Fast forward to 2010 and it’s clear that financial economics recognizes an array of betas bubbling in the strategic sauce. There are multiple factors determining asset prices instead of just one. That doesn’t mean that the old finance is wrong per se; rather, the new finance is a more detailed, flexible worldview of how capital markets operate. Taken to its logical conclusion, the new interpretation of finance opens up a rainbow of opportunity for designing and managing asset allocation. Investors are no longer limited to deciding on simply allocating between cash and the market portfolio. As financial research has continued to analyze the nuances of markets, it’s uncovered an expanding array of possibilities for customizing investment strategy.
On its face, multiple betas look like a death sentence for MPT and EMH, at least if we’re looking at the original interpretations of these theories. But even then, it’s premature to plan the funeral.
Consider momentum. There’s a small library of research telling us that the momentum effect is durable and worthy of consideration as a separate and distinct beta. In fact, there’s even a trio of momentum index funds from AQR Capital Management that attempt to formally isolate and exploit this factor. But here’s the conundrum:
On the one hand, the presence of momentum confounds and harasses EMH and MPT because this factor isn’t easily explained (if at all) by conventional asset pricing theory. But some of the anti-EMH folks also recommend that momentum is a worthy strategy. In effect, attempting to exploit momentum is rational, or at least reasonable, or so their advice suggests. After all, as alternative betas go, momentum looks compelling. It’s been formally identified in the academic literature for two decades (and pursued by active managers for a lot longer). But while the cat’s out of the bag, momentum still manages to generate alpha, or so we’re told. In fact, momentum is a key source of the enduring success of managed futures-based strategies, which have been around since the 1970s.
The trouble is that exploiting momentum requires a short-term focus, typically no more than a year or two, and more typically less than 12 months.
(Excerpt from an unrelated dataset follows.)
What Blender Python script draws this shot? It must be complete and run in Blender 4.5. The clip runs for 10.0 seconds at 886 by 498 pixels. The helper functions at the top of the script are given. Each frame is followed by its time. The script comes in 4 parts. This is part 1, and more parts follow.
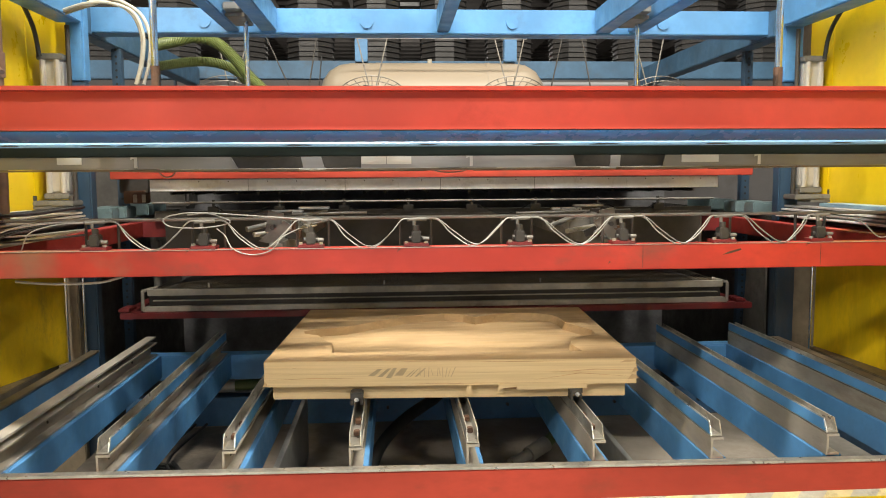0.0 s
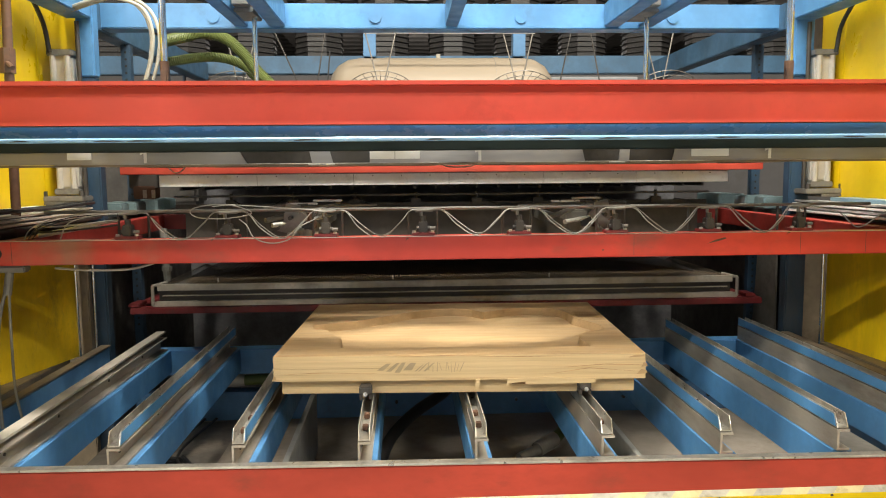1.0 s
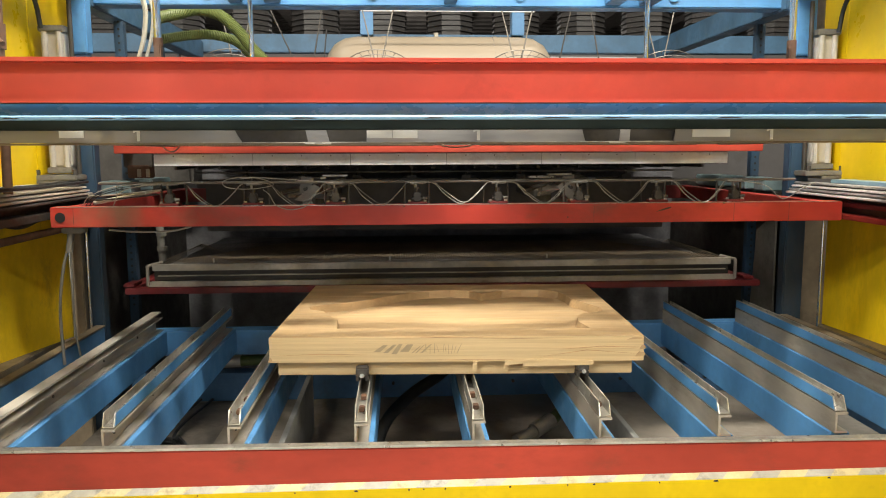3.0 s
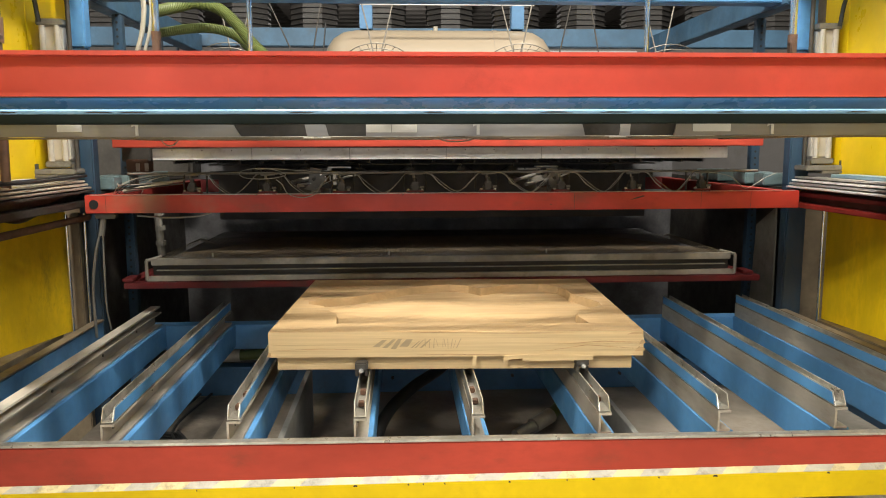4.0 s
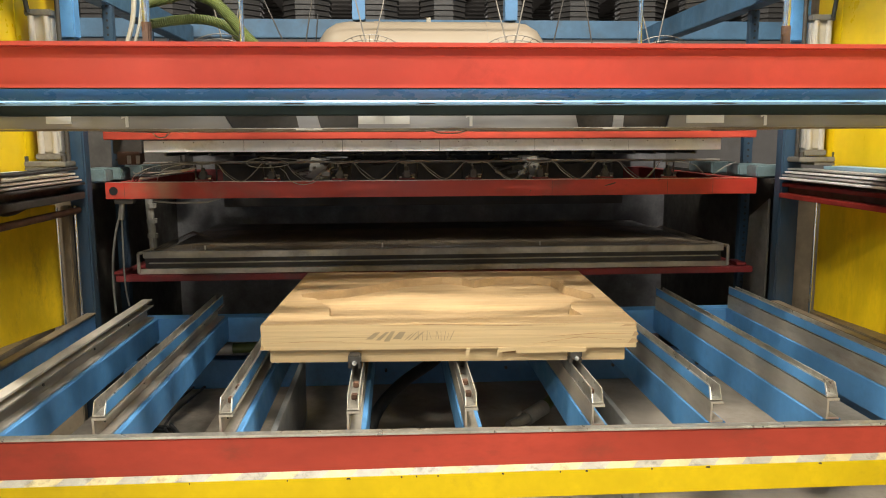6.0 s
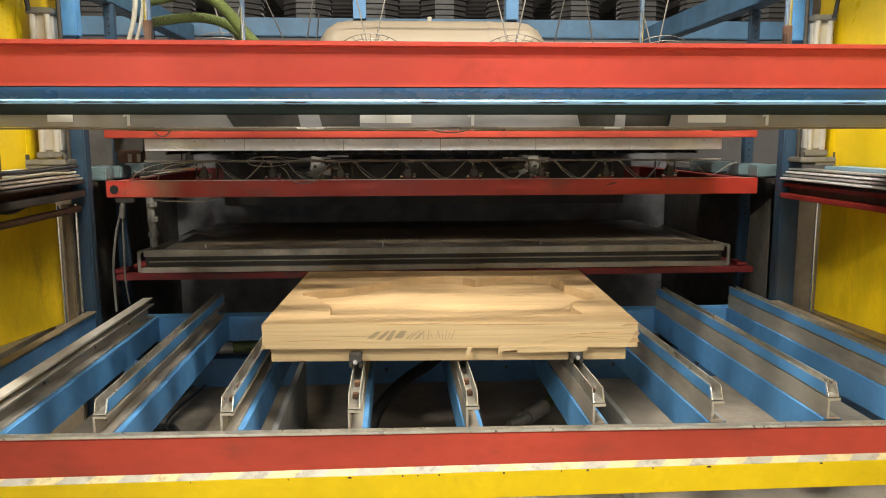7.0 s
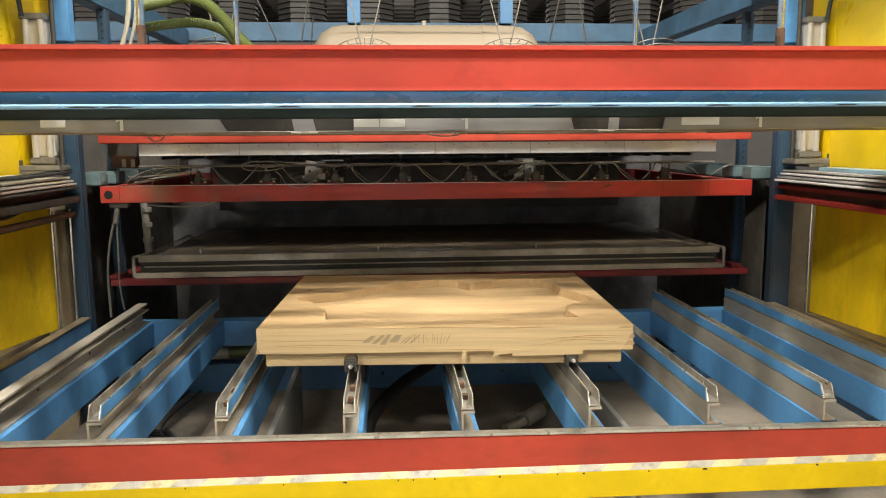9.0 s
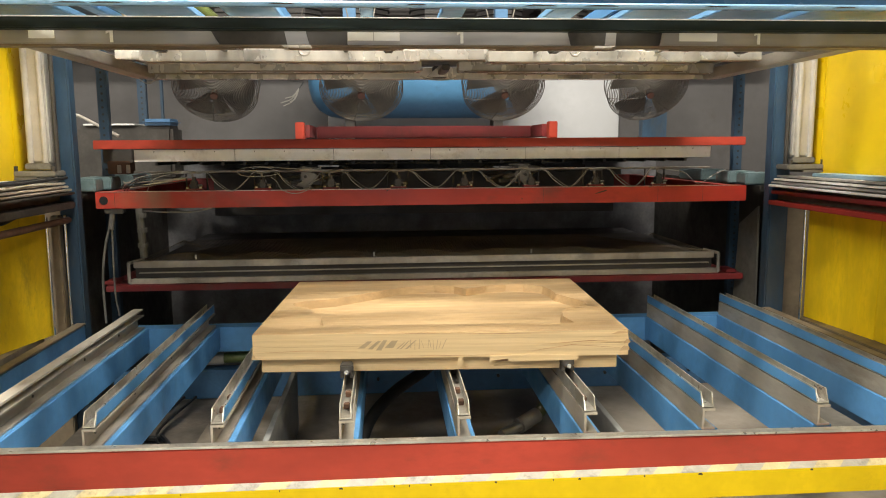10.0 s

Let’s say that your momentum model is effectively telling you to buy equities because the stock market has been rising sharply in the last 6 months. If we look at investing through momentum-colored glasses, buying equities looks reasonable (rational) under this premise. But let’s also imagine that fundamental market measures, such as dividend yield and price-earnings ratio, are also suggesting that equities are overbought, perhaps to the point that the stock market has reached a point of Irrational Exuberance. Indeed, it’s not unusual to see buy signals based on momentum arise when fundamental valuation measures suggest its time to sell.
Who’s right? The momentum folks? Or the strategists who say that buying stocks at points when valuation is stretched thin is irrational behavior? Both sides are effectively in the anti-EMH camp. And yet each can at times be at odds with one another. What’s a supporter of irrational behavior to do? Who defines irrational decisions?
The problem is that trying to neatly define markets as irrational or rational is a game of semantics. Reality is far more nuanced. Rather than trying to explain asset pricing as a function of rationality or irrationality, it’s more compelling to see markets are driven by an array of betas. Perhaps we can focus on some to develop a strategy to beat the broad market beta. It’s not easy, and if we’re wrong we’ll fall short of the market portfolio, which costs virtually nothing to replicate and requires no skill or talent.
Deciding whether to build portfolios based on multiple betas is a choice. It may or may not be a productive choice. In fact, relatively few who play this game will win, which is why owning the market portfolio still makes sense for many investors. But this much is clear: trying to fit an updated view of asset pricing into yesteryear’s labels only confuses the pursuit of clarity in the capital markets. The old finance isn’t perfect, but it still works pretty good. Unless you aspire to something more.